SACRAMENTO, Calif. (KTXL) -- UC Davis Medical Center staff who came in contact with a COVID-19 patient from Solano County are now being quarantined.
The nurses union is saying the hospital did not take the threat seriously despite warnings by nurses before the patient tested positive for the coronavirus disease.
UC Davis nurse Melissa Johnson-Camacho, the chief nurse representative for the California Nurses Association, said despite some initial reactions, nurses always get down to the business of treating patients with infectious diseases.
The union is working with hospital officials to reinforce safety measures.
“Any of those units that are dealing with that patient have an infectious disease team right on staff coaching them and helping them in and out with precautions,” Johnson-Camacho told FOX40.
It’s assumed hospital nurses know all there is to know about infectious diseases but this coronavirus is new and people know very little about it. That causes some apprehension.

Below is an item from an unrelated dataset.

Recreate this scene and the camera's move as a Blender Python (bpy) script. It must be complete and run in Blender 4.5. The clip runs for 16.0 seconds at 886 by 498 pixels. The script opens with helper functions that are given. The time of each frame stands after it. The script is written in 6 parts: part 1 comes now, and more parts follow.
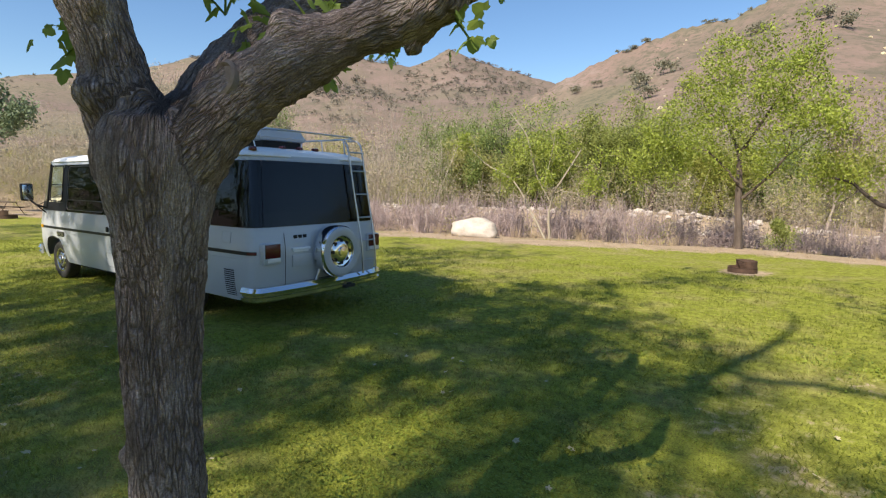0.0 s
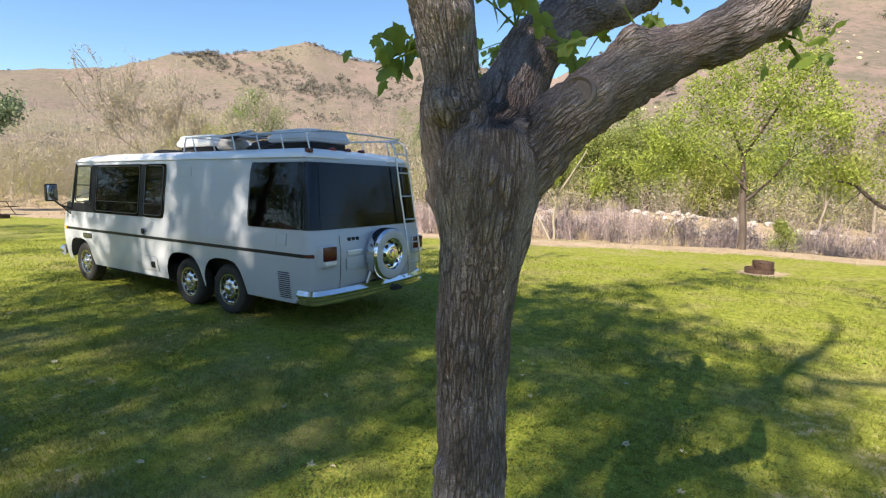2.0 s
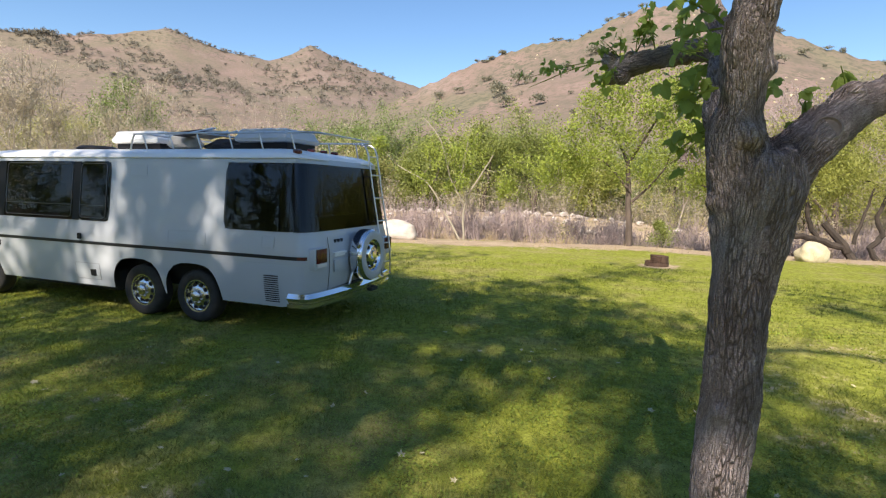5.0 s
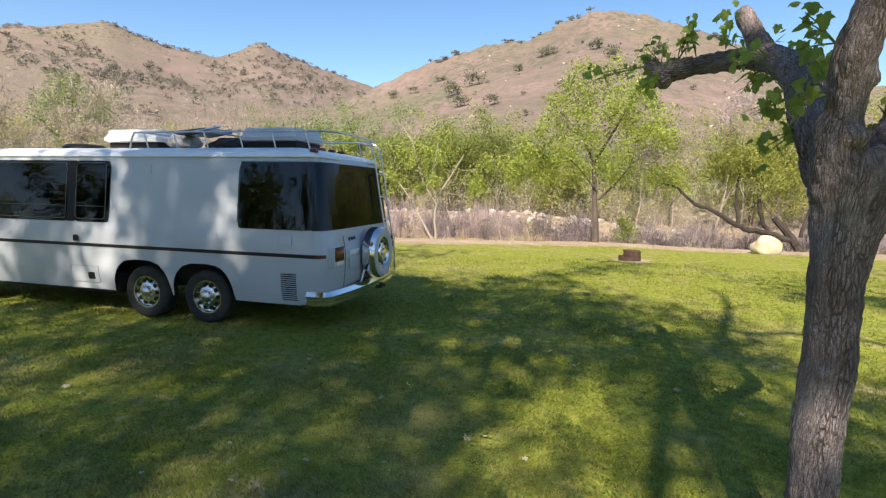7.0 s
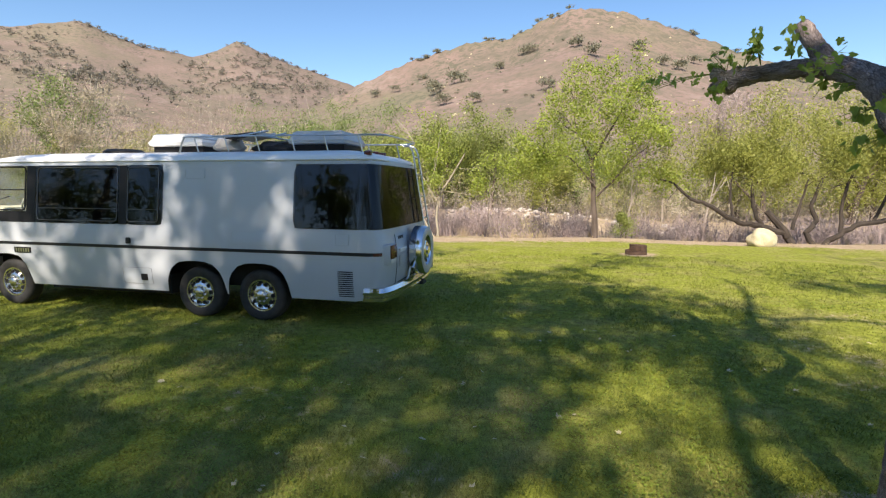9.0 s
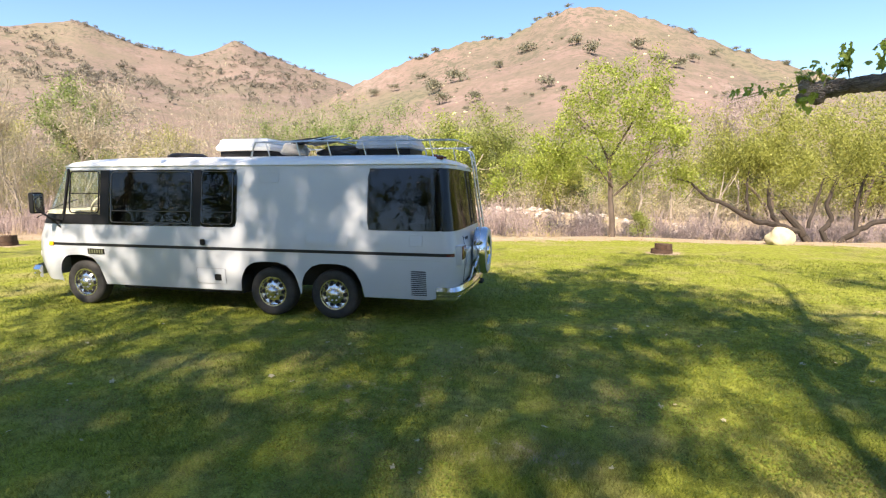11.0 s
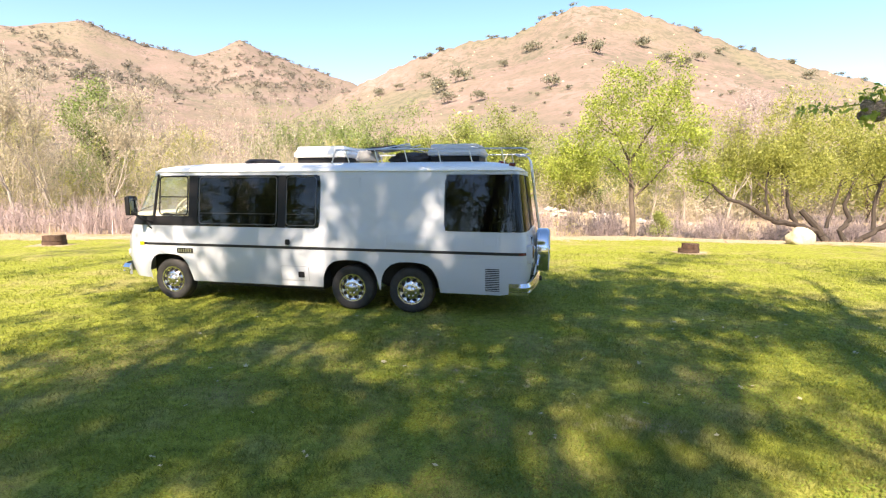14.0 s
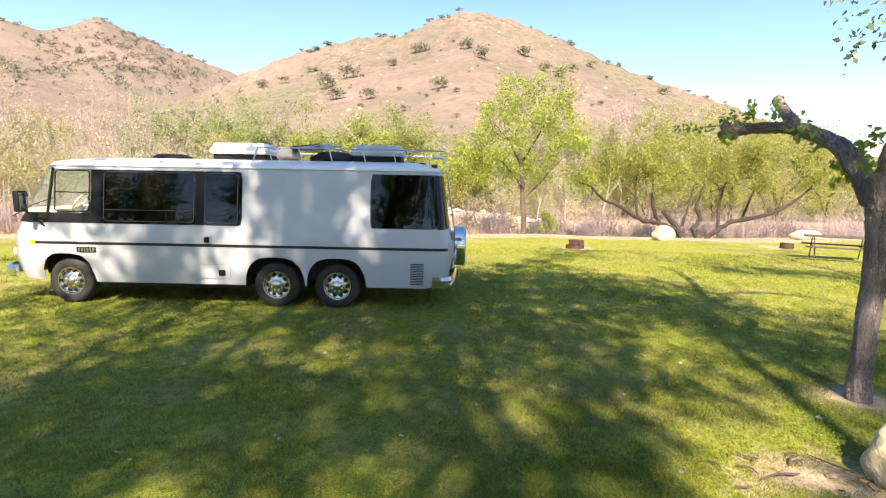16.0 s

"I mean, the masks come up a lot,” Johnson-Camacho said. “Staff want to wear masks."
Images of how Chinese health workers are protecting themselves can be daunting.

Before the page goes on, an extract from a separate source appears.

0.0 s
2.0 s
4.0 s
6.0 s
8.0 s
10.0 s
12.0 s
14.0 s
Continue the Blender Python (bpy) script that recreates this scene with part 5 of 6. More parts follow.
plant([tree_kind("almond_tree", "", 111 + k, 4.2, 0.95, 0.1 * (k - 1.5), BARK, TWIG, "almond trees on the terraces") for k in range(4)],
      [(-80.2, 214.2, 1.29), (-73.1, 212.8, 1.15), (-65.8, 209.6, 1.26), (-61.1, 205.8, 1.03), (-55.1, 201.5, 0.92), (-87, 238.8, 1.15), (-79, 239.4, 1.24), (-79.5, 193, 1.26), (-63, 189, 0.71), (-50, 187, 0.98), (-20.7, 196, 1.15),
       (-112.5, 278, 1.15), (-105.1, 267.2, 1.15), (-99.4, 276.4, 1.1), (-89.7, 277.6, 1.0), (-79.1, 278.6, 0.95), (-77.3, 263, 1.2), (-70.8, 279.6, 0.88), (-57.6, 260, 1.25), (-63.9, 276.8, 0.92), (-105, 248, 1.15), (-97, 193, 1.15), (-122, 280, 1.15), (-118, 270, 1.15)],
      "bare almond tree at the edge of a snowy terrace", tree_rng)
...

The staff at the medical center deals with infectious diseases all the time, like tuberculosis and measles.
"This is how many feet, this is what you use to clean it, you know all that,” Johnson-Camacho explained. “But if it’s a novel virus that they're still learning about, more unknowns, and that makes nervous people.”
The dozens of nurses and staff sent home for quarantine is a precaution. None of them have tested positive for COVID-19.
The nurses union said it is evident the hospital did not take the threat seriously.
Of course, hospital nurses in general often wear masks to protect themselves and others, especially during flu season.
The nurses union says it is putting out its own safety information to nurses to augment what management is doing.
"Flyers, training on all of this, and so we are working with management to make sure that we are with the highest precautions so we can protect our patients, protect our nurses, protect staff,” Johnson-Camacho told FOX40.